/---

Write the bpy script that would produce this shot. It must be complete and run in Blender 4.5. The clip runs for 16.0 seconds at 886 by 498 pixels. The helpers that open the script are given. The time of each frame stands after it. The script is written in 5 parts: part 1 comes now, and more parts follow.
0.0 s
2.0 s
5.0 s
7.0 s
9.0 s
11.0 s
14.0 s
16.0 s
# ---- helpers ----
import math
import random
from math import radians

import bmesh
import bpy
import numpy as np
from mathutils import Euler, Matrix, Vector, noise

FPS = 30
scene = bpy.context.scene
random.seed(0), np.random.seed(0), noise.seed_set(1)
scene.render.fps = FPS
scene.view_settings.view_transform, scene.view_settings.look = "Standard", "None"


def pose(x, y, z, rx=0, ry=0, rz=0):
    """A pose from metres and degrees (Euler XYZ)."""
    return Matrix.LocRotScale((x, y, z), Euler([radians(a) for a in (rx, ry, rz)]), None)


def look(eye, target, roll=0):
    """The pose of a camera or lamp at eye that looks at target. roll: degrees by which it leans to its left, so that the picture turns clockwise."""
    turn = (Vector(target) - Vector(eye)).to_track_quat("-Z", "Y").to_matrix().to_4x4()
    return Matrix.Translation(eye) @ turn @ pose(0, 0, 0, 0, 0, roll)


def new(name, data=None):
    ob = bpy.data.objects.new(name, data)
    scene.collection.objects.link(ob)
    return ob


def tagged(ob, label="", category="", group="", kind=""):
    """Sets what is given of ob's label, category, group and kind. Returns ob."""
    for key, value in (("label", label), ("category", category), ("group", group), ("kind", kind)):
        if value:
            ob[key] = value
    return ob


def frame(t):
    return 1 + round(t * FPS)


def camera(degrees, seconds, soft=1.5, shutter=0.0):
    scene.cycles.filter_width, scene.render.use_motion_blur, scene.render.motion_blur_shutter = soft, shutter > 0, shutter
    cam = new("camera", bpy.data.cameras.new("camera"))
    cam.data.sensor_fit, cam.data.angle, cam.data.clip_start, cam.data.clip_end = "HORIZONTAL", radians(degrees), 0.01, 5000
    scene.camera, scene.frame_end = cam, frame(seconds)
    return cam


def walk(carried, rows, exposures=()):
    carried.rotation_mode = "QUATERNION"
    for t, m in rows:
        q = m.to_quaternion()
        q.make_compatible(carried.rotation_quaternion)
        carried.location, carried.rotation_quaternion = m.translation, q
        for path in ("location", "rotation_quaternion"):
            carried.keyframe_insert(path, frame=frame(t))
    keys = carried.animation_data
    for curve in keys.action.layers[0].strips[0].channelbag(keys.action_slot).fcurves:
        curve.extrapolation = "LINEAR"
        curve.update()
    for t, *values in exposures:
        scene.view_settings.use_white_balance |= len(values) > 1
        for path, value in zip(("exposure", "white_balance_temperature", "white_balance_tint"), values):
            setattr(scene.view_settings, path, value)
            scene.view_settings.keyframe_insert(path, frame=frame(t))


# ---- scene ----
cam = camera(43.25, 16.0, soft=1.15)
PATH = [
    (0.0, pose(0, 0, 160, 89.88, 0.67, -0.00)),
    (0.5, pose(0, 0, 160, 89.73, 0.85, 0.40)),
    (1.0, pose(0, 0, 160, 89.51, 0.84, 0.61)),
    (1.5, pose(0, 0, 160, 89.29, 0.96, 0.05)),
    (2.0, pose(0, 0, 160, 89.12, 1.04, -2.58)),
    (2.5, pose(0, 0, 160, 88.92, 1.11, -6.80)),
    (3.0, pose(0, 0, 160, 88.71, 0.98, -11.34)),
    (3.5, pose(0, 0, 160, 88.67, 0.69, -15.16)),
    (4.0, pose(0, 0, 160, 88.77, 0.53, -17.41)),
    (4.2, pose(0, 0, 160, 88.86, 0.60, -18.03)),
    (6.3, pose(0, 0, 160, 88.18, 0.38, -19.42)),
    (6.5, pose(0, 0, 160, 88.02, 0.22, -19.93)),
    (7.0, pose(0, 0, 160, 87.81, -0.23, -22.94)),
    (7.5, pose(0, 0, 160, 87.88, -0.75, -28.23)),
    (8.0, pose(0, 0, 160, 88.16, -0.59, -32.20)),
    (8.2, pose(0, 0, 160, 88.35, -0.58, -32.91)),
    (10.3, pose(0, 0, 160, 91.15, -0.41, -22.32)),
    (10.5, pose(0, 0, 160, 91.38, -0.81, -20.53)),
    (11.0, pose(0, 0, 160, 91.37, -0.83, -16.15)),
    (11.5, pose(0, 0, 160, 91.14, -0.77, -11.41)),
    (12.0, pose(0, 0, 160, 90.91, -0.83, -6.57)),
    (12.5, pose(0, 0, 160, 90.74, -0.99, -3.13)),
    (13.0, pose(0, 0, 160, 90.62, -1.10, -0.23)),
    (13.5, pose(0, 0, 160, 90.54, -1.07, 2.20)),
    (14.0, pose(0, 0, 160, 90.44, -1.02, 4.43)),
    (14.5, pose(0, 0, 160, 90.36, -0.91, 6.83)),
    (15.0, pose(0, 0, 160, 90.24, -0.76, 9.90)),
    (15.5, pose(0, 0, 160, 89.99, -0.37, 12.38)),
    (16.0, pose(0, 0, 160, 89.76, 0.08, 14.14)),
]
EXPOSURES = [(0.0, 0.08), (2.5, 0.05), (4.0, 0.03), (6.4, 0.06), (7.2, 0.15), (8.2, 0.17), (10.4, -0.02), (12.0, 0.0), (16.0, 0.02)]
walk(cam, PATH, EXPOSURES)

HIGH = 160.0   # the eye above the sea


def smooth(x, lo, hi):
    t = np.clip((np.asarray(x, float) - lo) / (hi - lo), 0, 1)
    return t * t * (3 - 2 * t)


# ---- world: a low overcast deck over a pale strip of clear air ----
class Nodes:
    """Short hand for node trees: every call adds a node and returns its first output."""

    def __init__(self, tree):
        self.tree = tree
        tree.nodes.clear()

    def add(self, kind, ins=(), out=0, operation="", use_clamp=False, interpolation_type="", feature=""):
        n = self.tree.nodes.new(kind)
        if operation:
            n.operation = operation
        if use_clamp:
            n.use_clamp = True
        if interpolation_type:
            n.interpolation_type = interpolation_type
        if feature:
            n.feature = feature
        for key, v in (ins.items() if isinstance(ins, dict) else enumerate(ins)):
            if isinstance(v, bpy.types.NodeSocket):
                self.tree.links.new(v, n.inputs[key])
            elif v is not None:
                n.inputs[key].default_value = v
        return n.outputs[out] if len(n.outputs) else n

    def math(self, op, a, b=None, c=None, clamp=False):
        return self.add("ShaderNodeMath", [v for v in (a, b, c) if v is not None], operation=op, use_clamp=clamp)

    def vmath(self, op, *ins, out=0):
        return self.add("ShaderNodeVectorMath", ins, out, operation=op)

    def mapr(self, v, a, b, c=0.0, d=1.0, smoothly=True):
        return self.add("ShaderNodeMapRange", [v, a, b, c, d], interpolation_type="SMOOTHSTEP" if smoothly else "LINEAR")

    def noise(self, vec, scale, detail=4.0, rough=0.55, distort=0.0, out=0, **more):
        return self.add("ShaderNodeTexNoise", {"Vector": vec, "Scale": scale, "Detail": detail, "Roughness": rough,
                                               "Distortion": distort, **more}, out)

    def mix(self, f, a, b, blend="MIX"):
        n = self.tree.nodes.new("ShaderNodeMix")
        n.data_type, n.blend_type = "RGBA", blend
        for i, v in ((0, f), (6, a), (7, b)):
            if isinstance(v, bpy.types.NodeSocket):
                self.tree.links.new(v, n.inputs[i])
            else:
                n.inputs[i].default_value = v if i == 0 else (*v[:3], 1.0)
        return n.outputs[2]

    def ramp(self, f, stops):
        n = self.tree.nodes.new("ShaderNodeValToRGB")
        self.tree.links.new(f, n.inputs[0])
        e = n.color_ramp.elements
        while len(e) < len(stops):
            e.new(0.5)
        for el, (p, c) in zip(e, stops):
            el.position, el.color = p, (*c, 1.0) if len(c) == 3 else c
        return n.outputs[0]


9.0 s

\---

- **SHORT EXERCISE**: Within the material above, extract exactly the lines that start at the line containing "carried.location, carried.rotation_quaternion = m.translation, q" and stop after the line containing "scene.view_settings.keyframe_insert(path, frame=frame(t))", and only those.

- **WRITTEN ANSWER**:
        carried.location, carried.rotation_quaternion = m.translation, q
        for path in ("location", "rotation_quaternion"):
            carried.keyframe_insert(path, frame=frame(t))
    keys = carried.animation_data
    for curve in keys.action.layers[0].strips[0].channelbag(keys.action_slot).fcurves:
        curve.extrapolation = "LINEAR"
        curve.update()
    for t, *values in exposures:
        scene.view_settings.use_white_balance |= len(values) > 1
        for path, value in zip(("exposure", "white_balance_temperature", "white_balance_tint"), values):
            setattr(scene.view_settings, path, value)
            scene.view_settings.keyframe_insert(path, frame=frame(t))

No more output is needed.